The exercise asks you to copy every line below in which "part" appears.

___ PROVIDED DATA ___

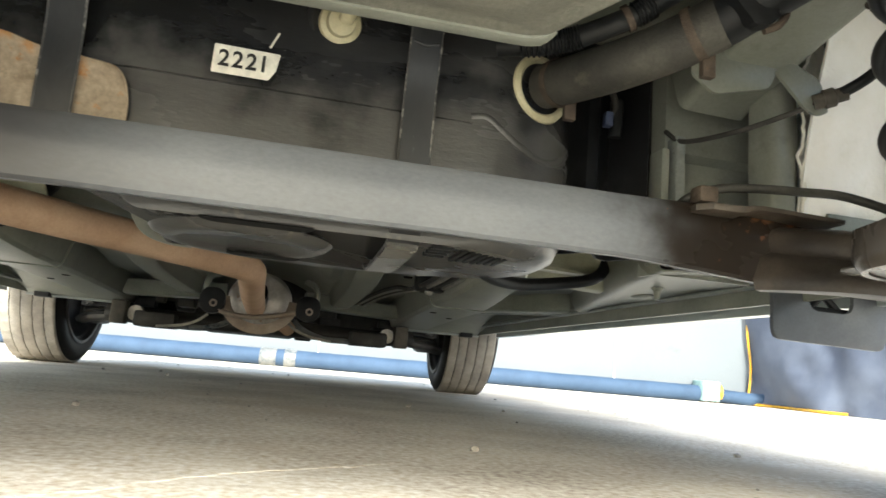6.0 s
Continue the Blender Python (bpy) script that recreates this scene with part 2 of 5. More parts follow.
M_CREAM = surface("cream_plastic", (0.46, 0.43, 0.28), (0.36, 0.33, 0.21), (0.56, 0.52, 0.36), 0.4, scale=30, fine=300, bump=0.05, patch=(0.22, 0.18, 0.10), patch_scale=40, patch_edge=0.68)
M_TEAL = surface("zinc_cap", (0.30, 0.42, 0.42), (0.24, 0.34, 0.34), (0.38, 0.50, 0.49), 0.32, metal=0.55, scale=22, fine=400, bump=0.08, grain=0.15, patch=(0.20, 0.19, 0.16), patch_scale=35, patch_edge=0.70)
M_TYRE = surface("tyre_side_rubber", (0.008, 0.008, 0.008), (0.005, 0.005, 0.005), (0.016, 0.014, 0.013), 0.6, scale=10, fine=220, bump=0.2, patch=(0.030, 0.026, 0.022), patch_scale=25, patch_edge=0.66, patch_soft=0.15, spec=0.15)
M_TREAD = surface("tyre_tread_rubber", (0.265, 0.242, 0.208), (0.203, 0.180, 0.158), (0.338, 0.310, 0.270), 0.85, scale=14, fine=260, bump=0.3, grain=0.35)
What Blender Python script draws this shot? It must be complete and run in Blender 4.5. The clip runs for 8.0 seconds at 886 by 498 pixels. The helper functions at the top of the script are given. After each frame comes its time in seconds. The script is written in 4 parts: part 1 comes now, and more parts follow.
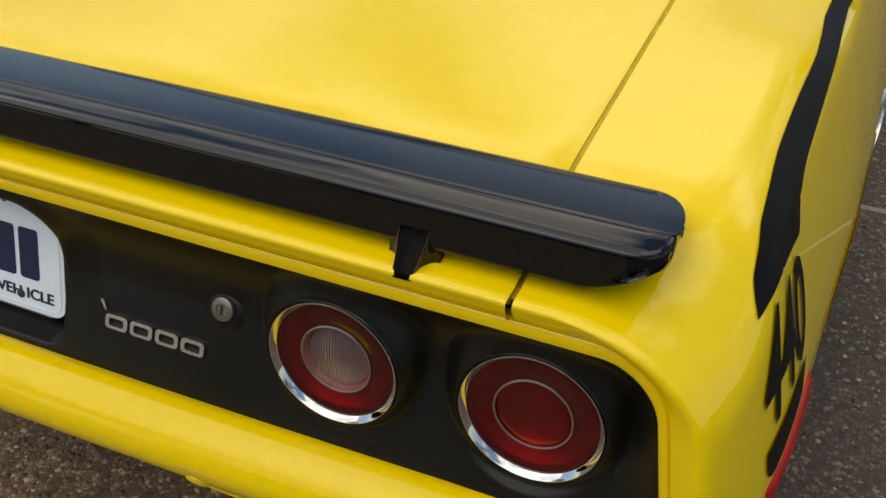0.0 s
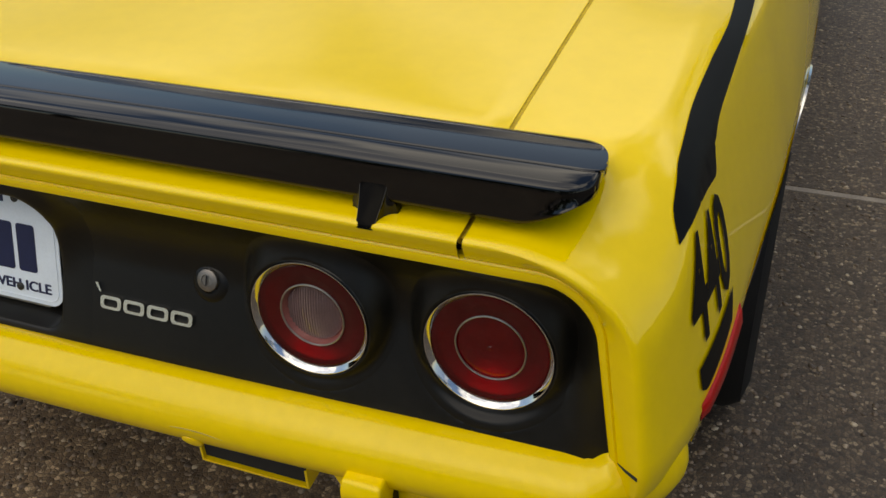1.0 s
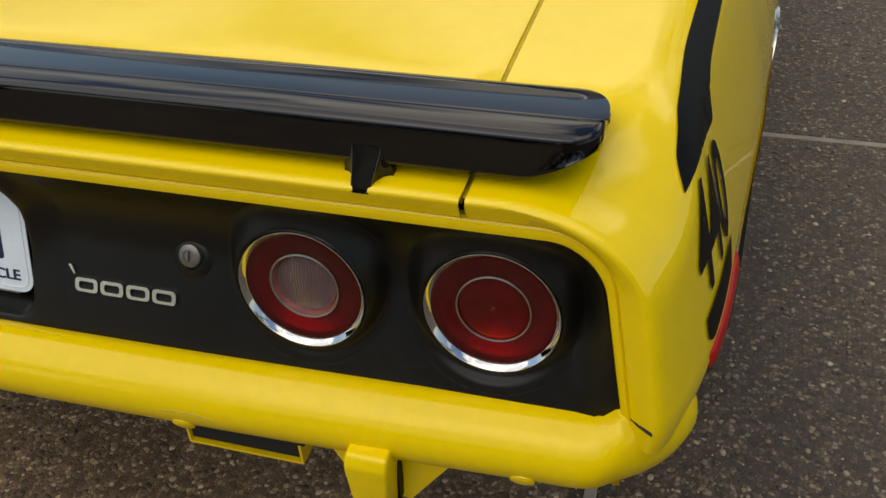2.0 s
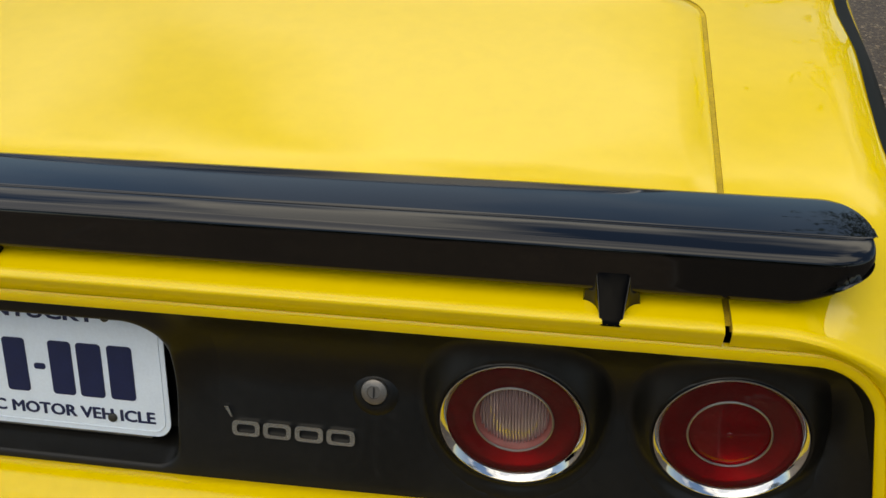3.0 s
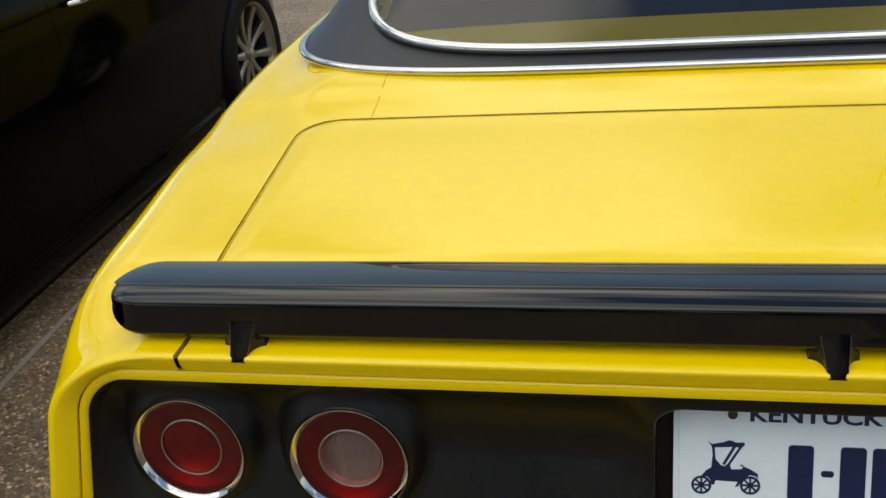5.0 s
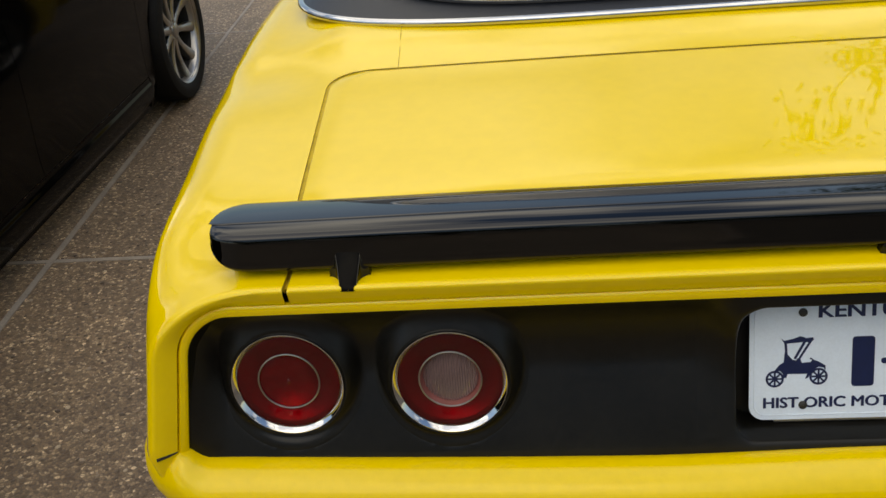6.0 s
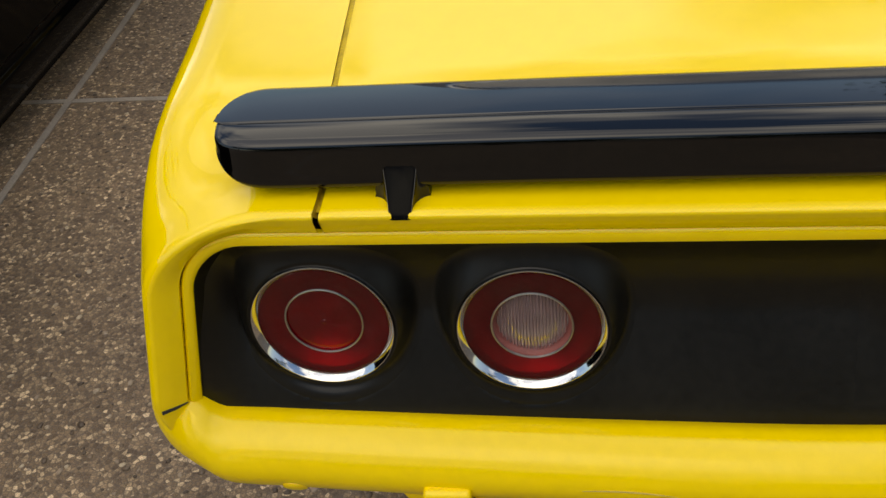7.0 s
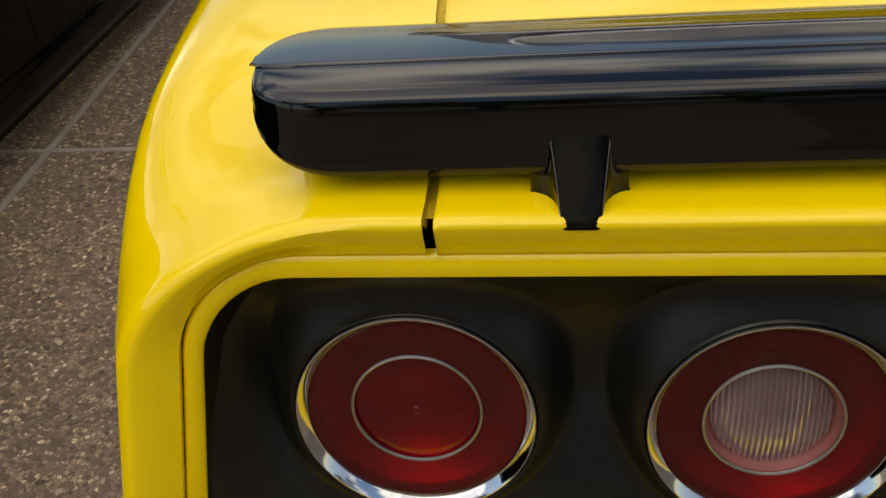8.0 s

___

TASK RESPONSE =>
Continue the Blender Python (bpy) script that recreates this scene with part 2 of 5. More parts follow.
What Blender Python script draws this shot? It must be complete and run in Blender 4.5. The clip runs for 8.0 seconds at 886 by 498 pixels. The helper functions at the top of the script are given. After each frame comes its time in seconds. The script is written in 4 parts: part 1 comes now, and more parts follow.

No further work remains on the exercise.